→ Aim
Give the count of lines in the data that include "noise", with no other words.

→ Material provided
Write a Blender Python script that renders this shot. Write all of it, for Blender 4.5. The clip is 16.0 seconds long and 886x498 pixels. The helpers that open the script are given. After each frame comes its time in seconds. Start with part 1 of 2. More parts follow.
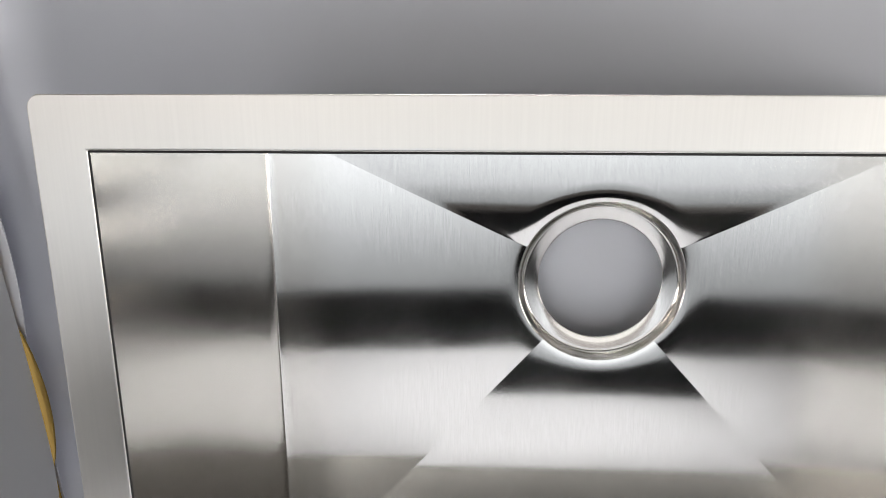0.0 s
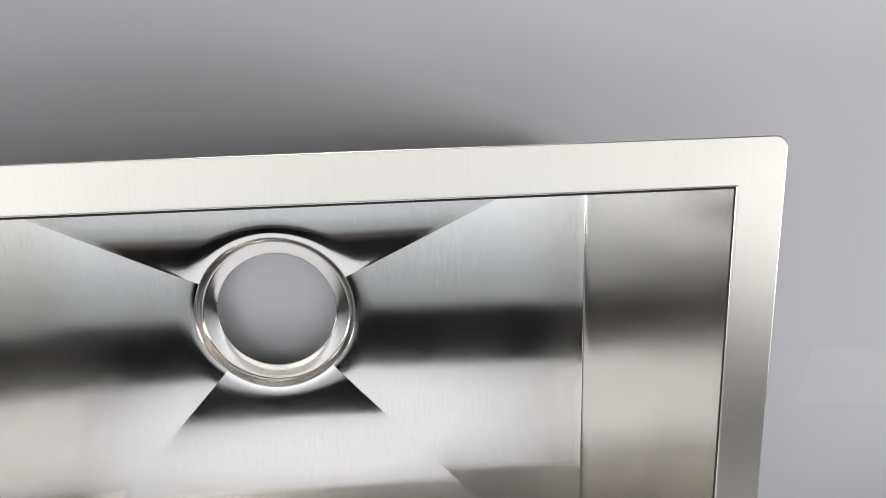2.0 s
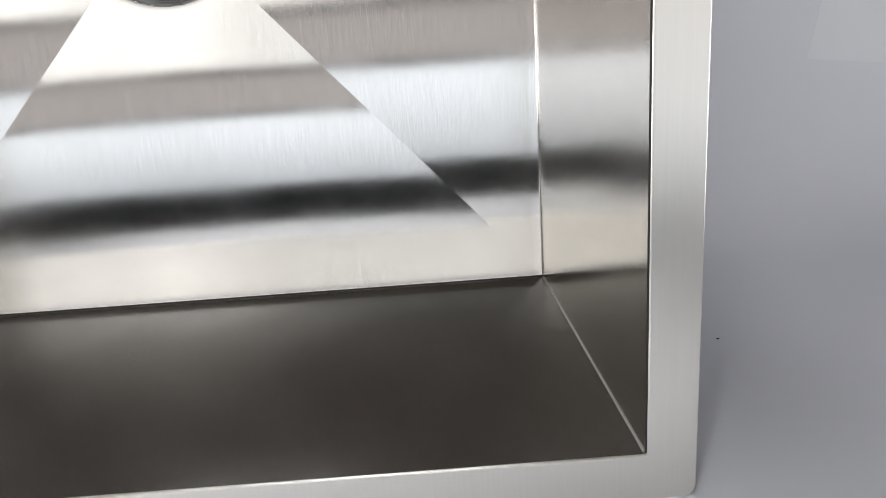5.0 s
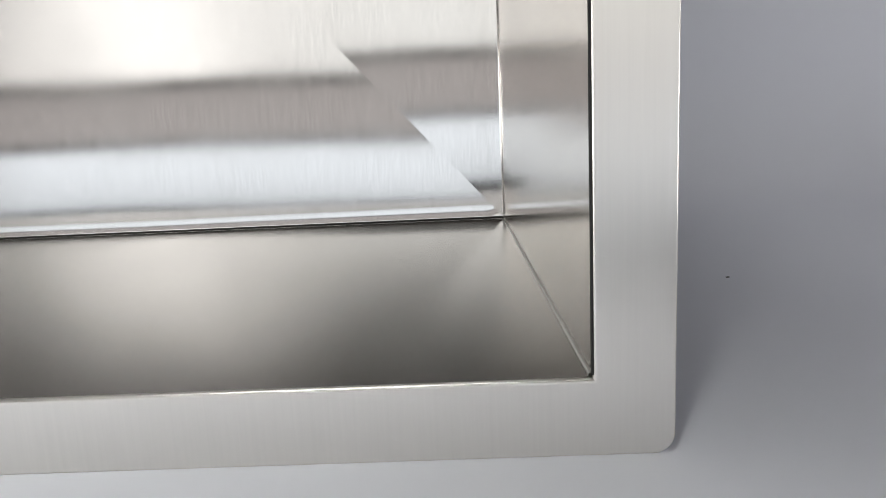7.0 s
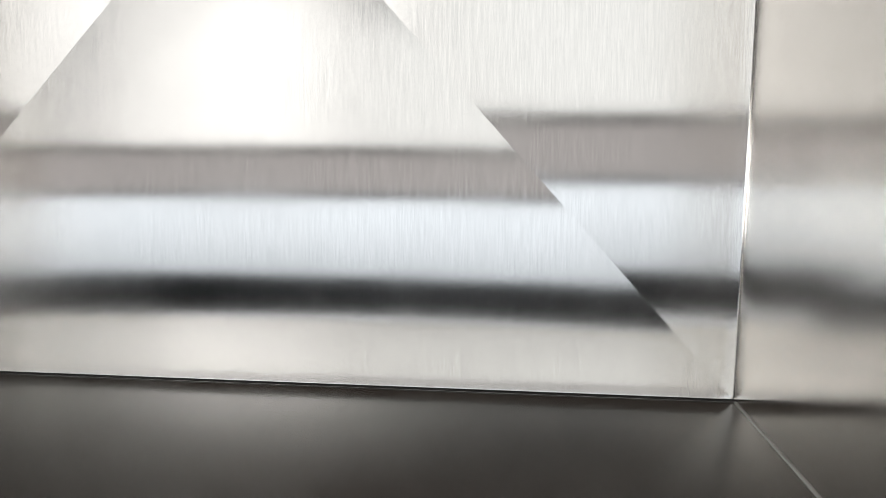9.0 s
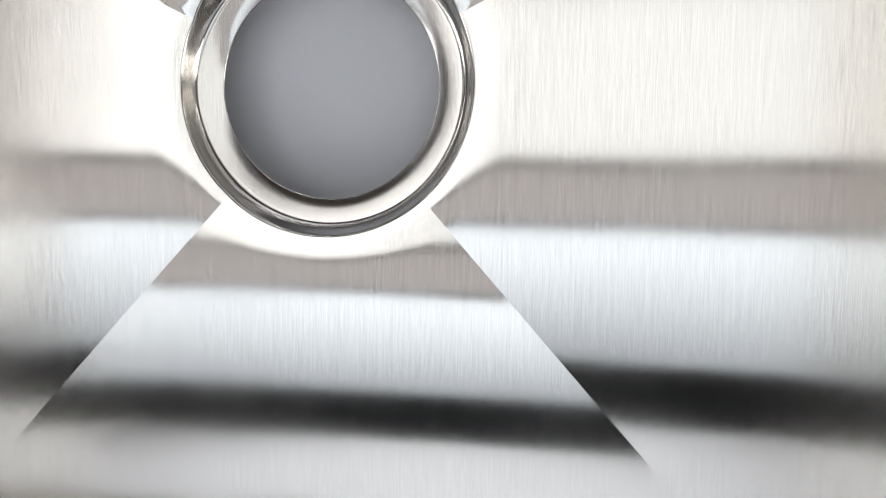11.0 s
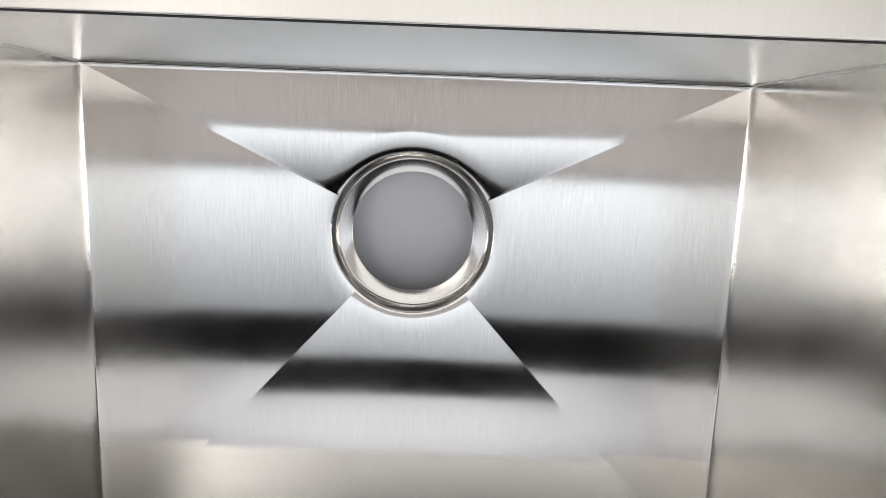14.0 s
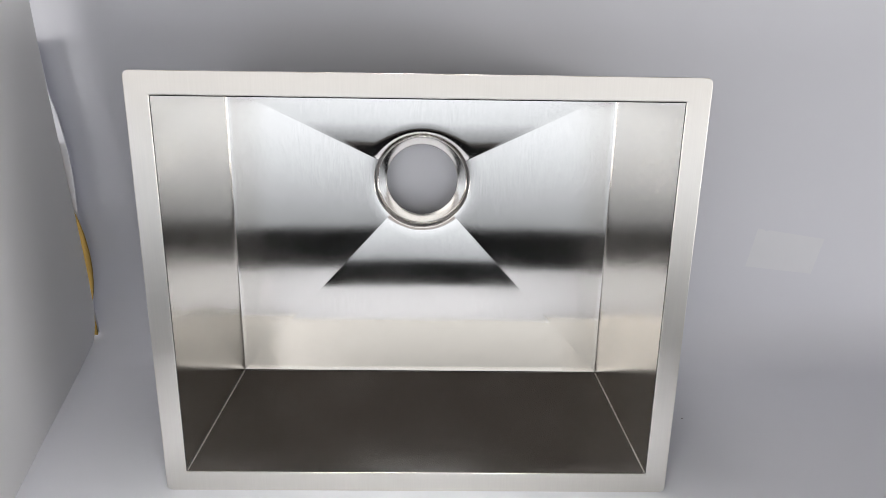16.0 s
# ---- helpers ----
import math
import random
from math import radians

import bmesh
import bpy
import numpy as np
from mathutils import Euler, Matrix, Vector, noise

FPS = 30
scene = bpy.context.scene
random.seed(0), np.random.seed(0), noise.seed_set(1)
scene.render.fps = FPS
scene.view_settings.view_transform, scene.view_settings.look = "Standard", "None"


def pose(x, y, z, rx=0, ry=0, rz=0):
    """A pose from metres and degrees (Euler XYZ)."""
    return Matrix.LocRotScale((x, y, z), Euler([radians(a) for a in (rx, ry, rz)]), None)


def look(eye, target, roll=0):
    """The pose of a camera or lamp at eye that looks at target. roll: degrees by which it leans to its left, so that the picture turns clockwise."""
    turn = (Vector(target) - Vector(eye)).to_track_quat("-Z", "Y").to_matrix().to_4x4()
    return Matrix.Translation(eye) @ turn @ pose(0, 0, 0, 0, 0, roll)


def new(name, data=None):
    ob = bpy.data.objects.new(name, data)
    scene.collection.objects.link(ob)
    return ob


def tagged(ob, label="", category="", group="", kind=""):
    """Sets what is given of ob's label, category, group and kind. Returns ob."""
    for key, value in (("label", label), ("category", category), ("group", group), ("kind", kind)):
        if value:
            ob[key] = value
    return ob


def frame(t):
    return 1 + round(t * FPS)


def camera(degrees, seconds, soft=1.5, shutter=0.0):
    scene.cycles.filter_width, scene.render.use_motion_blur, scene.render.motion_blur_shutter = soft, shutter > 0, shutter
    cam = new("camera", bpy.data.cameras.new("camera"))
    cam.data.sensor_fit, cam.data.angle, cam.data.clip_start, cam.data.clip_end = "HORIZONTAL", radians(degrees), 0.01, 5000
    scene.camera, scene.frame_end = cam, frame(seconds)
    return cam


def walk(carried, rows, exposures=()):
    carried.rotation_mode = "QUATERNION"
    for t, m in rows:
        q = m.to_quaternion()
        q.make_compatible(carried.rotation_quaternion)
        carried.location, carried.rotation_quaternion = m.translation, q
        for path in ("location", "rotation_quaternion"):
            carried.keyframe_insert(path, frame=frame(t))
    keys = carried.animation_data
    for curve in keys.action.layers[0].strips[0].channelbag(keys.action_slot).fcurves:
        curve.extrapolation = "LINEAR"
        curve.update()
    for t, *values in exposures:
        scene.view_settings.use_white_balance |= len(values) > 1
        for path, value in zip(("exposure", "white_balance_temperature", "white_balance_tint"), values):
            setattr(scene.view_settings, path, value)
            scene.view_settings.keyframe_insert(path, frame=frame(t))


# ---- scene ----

→ Answer below
2